- Requirement -
Pictures stay out of the copy; set down each line of the listing below exactly.

** start of Dataset excerpt **

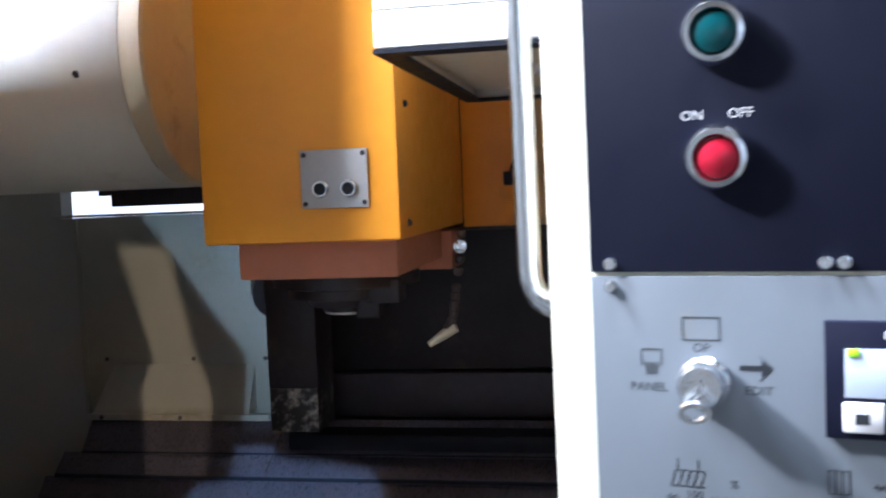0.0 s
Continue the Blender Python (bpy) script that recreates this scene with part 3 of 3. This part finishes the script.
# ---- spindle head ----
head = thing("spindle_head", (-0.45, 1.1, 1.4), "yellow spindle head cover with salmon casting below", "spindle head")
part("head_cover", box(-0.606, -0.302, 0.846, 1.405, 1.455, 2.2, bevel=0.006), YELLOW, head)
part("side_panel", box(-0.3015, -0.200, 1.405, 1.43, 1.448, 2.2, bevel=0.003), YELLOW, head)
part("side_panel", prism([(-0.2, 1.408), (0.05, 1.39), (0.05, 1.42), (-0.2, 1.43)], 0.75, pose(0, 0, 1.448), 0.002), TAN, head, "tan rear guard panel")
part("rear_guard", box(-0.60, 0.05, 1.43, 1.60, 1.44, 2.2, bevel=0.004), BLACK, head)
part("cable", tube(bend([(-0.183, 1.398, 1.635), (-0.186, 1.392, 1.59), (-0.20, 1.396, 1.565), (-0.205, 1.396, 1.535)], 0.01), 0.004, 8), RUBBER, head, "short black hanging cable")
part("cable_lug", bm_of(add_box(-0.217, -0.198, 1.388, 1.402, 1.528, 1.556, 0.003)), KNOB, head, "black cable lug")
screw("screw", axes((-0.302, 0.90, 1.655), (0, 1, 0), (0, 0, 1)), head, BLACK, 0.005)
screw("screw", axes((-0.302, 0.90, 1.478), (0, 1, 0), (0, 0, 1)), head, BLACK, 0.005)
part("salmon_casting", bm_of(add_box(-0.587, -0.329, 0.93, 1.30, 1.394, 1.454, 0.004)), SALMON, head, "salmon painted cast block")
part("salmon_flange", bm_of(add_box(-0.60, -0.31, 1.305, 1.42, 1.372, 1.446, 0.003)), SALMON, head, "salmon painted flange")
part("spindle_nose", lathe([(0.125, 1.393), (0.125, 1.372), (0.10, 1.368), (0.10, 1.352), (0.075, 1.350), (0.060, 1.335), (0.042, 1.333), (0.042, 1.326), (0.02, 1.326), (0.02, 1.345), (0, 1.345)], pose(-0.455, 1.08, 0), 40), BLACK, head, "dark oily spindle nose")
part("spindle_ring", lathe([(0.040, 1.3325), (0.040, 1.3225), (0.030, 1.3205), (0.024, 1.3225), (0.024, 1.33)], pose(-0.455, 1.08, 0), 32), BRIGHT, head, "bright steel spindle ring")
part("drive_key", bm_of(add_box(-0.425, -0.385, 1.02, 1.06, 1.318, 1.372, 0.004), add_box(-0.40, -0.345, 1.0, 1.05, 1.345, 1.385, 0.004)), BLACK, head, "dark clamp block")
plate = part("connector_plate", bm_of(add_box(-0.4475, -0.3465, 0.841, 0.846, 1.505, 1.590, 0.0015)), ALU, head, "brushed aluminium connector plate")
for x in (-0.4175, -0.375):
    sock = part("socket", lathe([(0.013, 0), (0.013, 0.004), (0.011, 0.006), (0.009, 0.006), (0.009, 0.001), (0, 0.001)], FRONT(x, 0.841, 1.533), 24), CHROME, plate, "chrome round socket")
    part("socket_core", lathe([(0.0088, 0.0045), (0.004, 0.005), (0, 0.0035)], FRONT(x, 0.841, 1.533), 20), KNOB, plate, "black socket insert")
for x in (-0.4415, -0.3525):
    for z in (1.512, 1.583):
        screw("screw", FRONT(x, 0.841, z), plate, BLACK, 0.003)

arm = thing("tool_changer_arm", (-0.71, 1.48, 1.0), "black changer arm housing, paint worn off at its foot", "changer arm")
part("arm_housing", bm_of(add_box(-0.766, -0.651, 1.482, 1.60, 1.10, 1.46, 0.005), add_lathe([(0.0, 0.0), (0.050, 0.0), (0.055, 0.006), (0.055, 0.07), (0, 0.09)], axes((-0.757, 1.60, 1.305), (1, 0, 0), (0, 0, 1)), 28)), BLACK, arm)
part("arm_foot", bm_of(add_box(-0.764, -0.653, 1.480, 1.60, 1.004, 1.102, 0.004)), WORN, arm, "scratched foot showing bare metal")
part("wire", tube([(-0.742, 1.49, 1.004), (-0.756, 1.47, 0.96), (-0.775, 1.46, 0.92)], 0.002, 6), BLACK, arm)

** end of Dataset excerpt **

- Final result -
0.0 s
Continue the Blender Python (bpy) script that recreates this scene with part 3 of 3. This part finishes the script.
# ---- spindle head ----
head = thing("spindle_head", (-0.45, 1.1, 1.4), "yellow spindle head cover with salmon casting below", "spindle head")
part("head_cover", box(-0.606, -0.302, 0.846, 1.405, 1.455, 2.2, bevel=0.006), YELLOW, head)
part("side_panel", box(-0.3015, -0.200, 1.405, 1.43, 1.448, 2.2, bevel=0.003), YELLOW, head)
part("side_panel", prism([(-0.2, 1.408), (0.05, 1.39), (0.05, 1.42), (-0.2, 1.43)], 0.75, pose(0, 0, 1.448), 0.002), TAN, head, "tan rear guard panel")
part("rear_guard", box(-0.60, 0.05, 1.43, 1.60, 1.44, 2.2, bevel=0.004), BLACK, head)
part("cable", tube(bend([(-0.183, 1.398, 1.635), (-0.186, 1.392, 1.59), (-0.20, 1.396, 1.565), (-0.205, 1.396, 1.535)], 0.01), 0.004, 8), RUBBER, head, "short black hanging cable")
part("cable_lug", bm_of(add_box(-0.217, -0.198, 1.388, 1.402, 1.528, 1.556, 0.003)), KNOB, head, "black cable lug")
screw("screw", axes((-0.302, 0.90, 1.655), (0, 1, 0), (0, 0, 1)), head, BLACK, 0.005)
screw("screw", axes((-0.302, 0.90, 1.478), (0, 1, 0), (0, 0, 1)), head, BLACK, 0.005)
part("salmon_casting", bm_of(add_box(-0.587, -0.329, 0.93, 1.30, 1.394, 1.454, 0.004)), SALMON, head, "salmon painted cast block")
part("salmon_flange", bm_of(add_box(-0.60, -0.31, 1.305, 1.42, 1.372, 1.446, 0.003)), SALMON, head, "salmon painted flange")
part("spindle_nose", lathe([(0.125, 1.393), (0.125, 1.372), (0.10, 1.368), (0.10, 1.352), (0.075, 1.350), (0.060, 1.335), (0.042, 1.333), (0.042, 1.326), (0.02, 1.326), (0.02, 1.345), (0, 1.345)], pose(-0.455, 1.08, 0), 40), BLACK, head, "dark oily spindle nose")
part("spindle_ring", lathe([(0.040, 1.3325), (0.040, 1.3225), (0.030, 1.3205), (0.024, 1.3225), (0.024, 1.33)], pose(-0.455, 1.08, 0), 32), BRIGHT, head, "bright steel spindle ring")
part("drive_key", bm_of(add_box(-0.425, -0.385, 1.02, 1.06, 1.318, 1.372, 0.004), add_box(-0.40, -0.345, 1.0, 1.05, 1.345, 1.385, 0.004)), BLACK, head, "dark clamp block")
plate = part("connector_plate", bm_of(add_box(-0.4475, -0.3465, 0.841, 0.846, 1.505, 1.590, 0.0015)), ALU, head, "brushed aluminium connector plate")
for x in (-0.4175, -0.375):
    sock = part("socket", lathe([(0.013, 0), (0.013, 0.004), (0.011, 0.006), (0.009, 0.006), (0.009, 0.001), (0, 0.001)], FRONT(x, 0.841, 1.533), 24), CHROME, plate, "chrome round socket")
    part("socket_core", lathe([(0.0088, 0.0045), (0.004, 0.005), (0, 0.0035)], FRONT(x, 0.841, 1.533), 20), KNOB, plate, "black socket insert")
for x in (-0.4415, -0.3525):
    for z in (1.512, 1.583):
        screw("screw", FRONT(x, 0.841, z), plate, BLACK, 0.003)

arm = thing("tool_changer_arm", (-0.71, 1.48, 1.0), "black changer arm housing, paint worn off at its foot", "changer arm")
part("arm_housing", bm_of(add_box(-0.766, -0.651, 1.482, 1.60, 1.10, 1.46, 0.005), add_lathe([(0.0, 0.0), (0.050, 0.0), (0.055, 0.006), (0.055, 0.07), (0, 0.09)], axes((-0.757, 1.60, 1.305), (1, 0, 0), (0, 0, 1)), 28)), BLACK, arm)
part("arm_foot", bm_of(add_box(-0.764, -0.653, 1.480, 1.60, 1.004, 1.102, 0.004)), WORN, arm, "scratched foot showing bare metal")
part("wire", tube([(-0.742, 1.49, 1.004), (-0.756, 1.47, 0.96), (-0.775, 1.46, 0.92)], 0.002, 6), BLACK, arm)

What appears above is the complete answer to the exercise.